Loading a Simple Prefix B+Tree

 

·       Loading with randomly sorted data will result in much overhead in splitting,

·       Loading with sorted data can be very fast if the load routine compromises on the requirement of  a B-Tree that requires every node to be at least half full.

·       The index set node in the B-Tree with the largest keys can contain no separators at certain times and thus can grow to capacity before being promoted (more up) in the B-Tree.

·       Advantages:

·       The output can be written sequentially.

·       No blocks need to be reorganized as we proceed.

·       No blocks are physically out-of-order unless the clusters are out-of-order (spatial locality).

·       We make only one pass over the data, rather than the many passes associated with random order insertions

·       All sequence set blocks can be 100% full (except possibly the last one).

·       We can intentionally control the density of sequence set block depending on the expected volatility of the data.

 

B+Trees

 

·       B+Trees use the entire key in the index sets while Simple Prefix B+Trees use separators as entries in the index set.

·       Advantages of Simple Prefix B+Trees over B+Trees are:

·       The index set is shallower (the height of the tree is less) and searches require fewer seeks.

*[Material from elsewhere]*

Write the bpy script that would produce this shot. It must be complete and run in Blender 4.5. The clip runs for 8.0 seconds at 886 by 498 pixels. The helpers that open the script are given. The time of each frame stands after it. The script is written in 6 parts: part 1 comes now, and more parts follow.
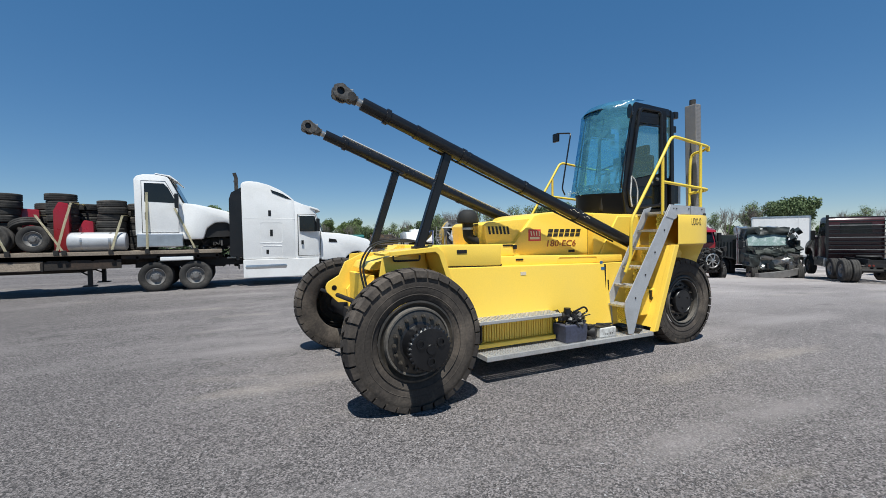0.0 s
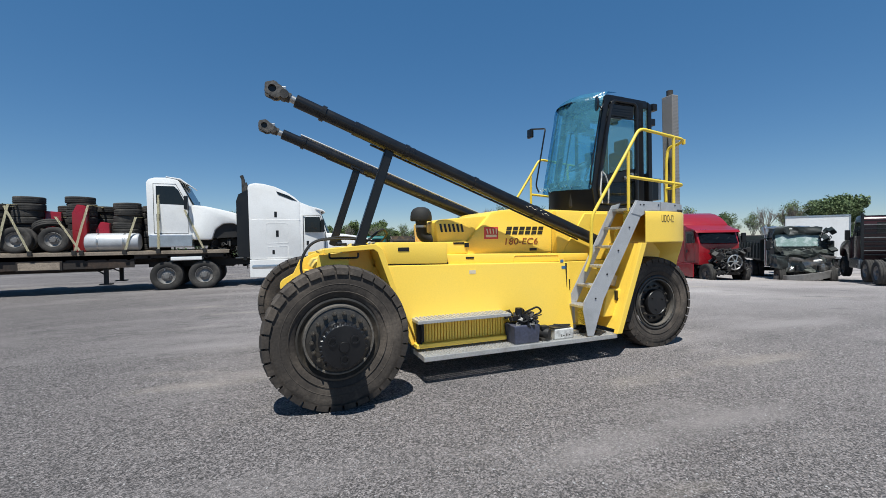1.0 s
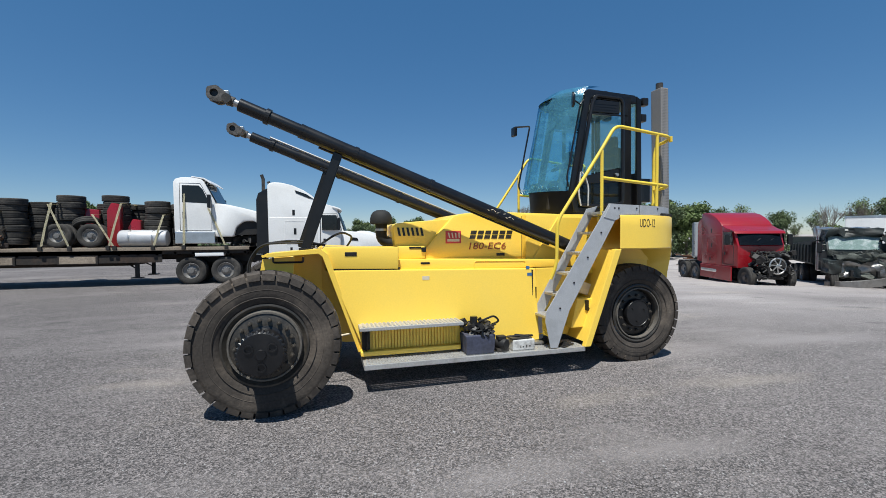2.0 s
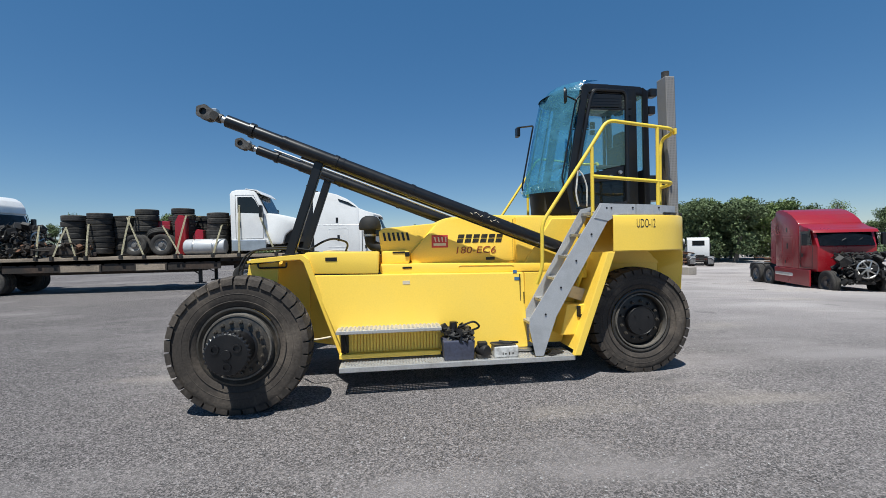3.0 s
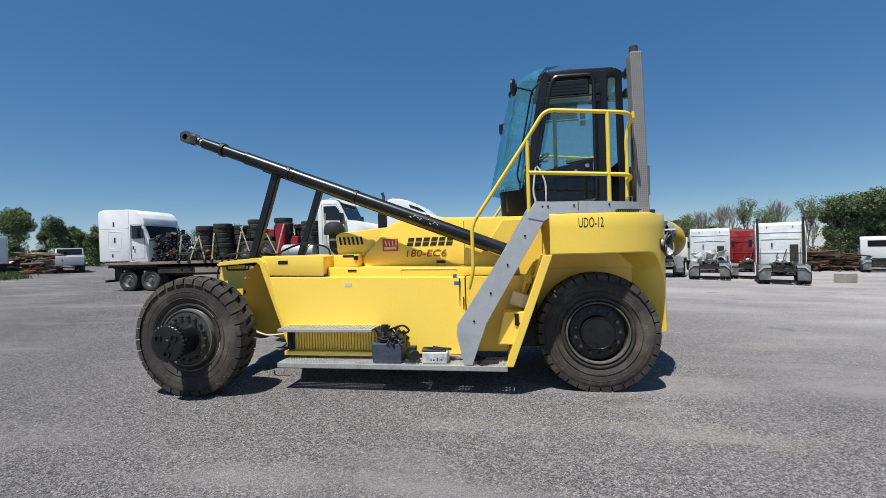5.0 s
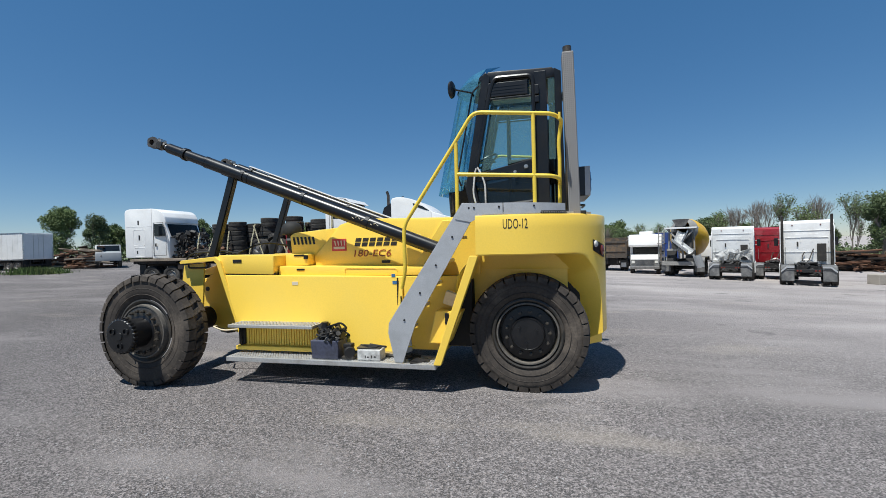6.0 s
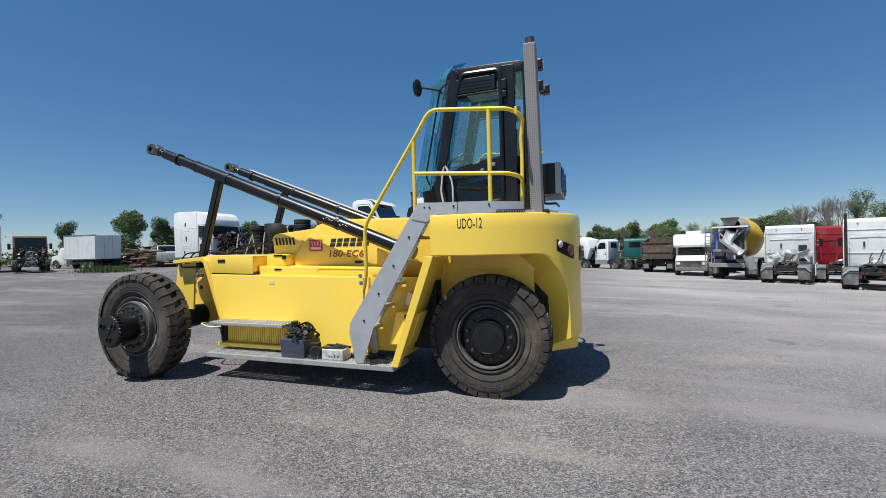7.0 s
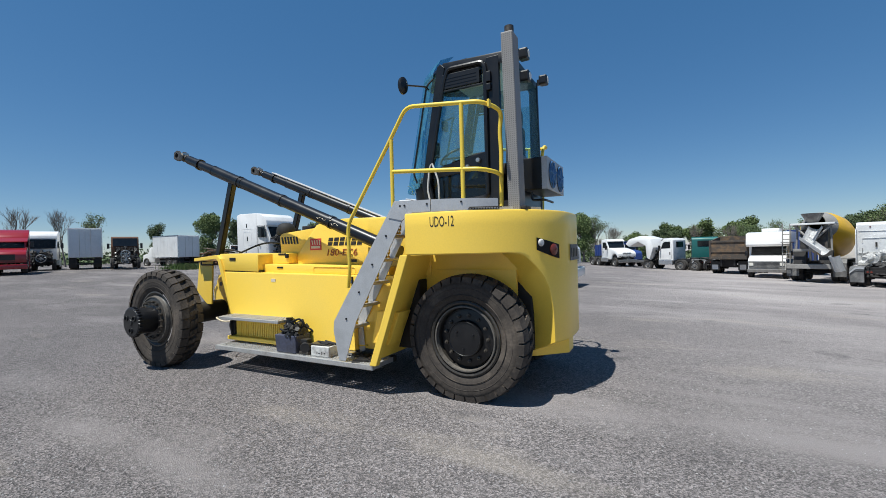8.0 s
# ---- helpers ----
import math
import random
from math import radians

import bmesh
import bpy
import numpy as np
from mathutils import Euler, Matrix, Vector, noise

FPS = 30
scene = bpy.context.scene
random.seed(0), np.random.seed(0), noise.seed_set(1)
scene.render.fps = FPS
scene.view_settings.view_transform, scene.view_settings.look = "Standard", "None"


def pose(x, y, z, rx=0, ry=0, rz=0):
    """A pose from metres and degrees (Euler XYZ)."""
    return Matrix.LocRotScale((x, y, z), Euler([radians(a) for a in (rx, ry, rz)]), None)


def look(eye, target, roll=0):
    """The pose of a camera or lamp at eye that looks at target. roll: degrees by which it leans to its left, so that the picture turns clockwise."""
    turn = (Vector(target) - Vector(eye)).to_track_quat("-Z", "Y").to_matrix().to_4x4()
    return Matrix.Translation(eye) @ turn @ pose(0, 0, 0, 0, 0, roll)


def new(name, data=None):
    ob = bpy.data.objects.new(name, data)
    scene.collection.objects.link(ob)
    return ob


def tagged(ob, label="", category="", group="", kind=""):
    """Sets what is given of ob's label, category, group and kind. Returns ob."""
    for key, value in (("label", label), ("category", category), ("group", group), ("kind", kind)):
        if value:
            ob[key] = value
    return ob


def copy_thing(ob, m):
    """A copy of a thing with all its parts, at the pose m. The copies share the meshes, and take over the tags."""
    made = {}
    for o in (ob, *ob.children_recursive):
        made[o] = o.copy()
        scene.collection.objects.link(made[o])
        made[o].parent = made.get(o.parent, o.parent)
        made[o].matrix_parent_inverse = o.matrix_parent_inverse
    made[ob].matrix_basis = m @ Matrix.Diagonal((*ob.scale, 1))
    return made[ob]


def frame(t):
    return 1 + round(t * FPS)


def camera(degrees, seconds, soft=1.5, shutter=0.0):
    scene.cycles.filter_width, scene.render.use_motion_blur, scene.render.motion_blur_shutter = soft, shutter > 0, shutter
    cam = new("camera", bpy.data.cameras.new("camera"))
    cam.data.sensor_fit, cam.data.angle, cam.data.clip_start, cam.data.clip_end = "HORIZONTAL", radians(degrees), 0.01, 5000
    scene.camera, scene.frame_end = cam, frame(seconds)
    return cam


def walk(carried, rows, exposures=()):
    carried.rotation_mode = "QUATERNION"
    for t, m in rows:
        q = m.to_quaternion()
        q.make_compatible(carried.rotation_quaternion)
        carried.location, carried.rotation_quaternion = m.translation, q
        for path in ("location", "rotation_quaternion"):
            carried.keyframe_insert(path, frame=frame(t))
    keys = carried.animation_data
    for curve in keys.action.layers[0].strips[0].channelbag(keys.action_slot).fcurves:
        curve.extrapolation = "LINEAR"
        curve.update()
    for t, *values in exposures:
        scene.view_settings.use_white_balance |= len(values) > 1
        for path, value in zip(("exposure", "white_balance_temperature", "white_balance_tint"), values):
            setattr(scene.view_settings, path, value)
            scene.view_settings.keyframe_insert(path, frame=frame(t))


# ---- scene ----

·       Less disk space is required – especially if keys are very large.

·       Advantages of B+Trees over Simple Prefix B+Trees are:

·       Overhead is required to maintain and use variable-length structures.

·       Some key sets don’t lend themselves to much compression and would require more overhead with little payoff.

 

B-Trees, B+Trees, and Simple Prefix B+Trees in Perspective

 

·       Don’t use any of these if you can get the entire index in RAM.  Use a binary search in RAM if possible.

·       Hashing (next chapter) is a better alternative in some specialized applications.

·       All three have the following characteristics:

·       They are all paged index structures, which means that they bring entire blocks of information into RAM at once.  As a consequence, it is possible to choose between a great many alternatives (e.g., the keys for hundreds of thousand of records) with just a few seeks out to disk storage.  The shape of these trees tends to be broad and shallow.

·       All Three approaches maintain height-balanced trees.  The trees do not grow in an uneven way, which would result in some potentially long searches or certain keys.

·       In all cases the trees grow from the bottom up. 

·       With all three structures it is possible to obtain greater storage efficiency through the use of two-tot-three splitting and of redistribution in place of block splitting when possible.

·       All three approaches can be implemented as virtual tree structures in which the most recently used blocks are held in RAM.

·       Any of these approaches can be adapted for use with variable-length records.

·       Specific characteristics of each of the three approaches can be found earlier in these notes and at the end of Chapter 9 in the text.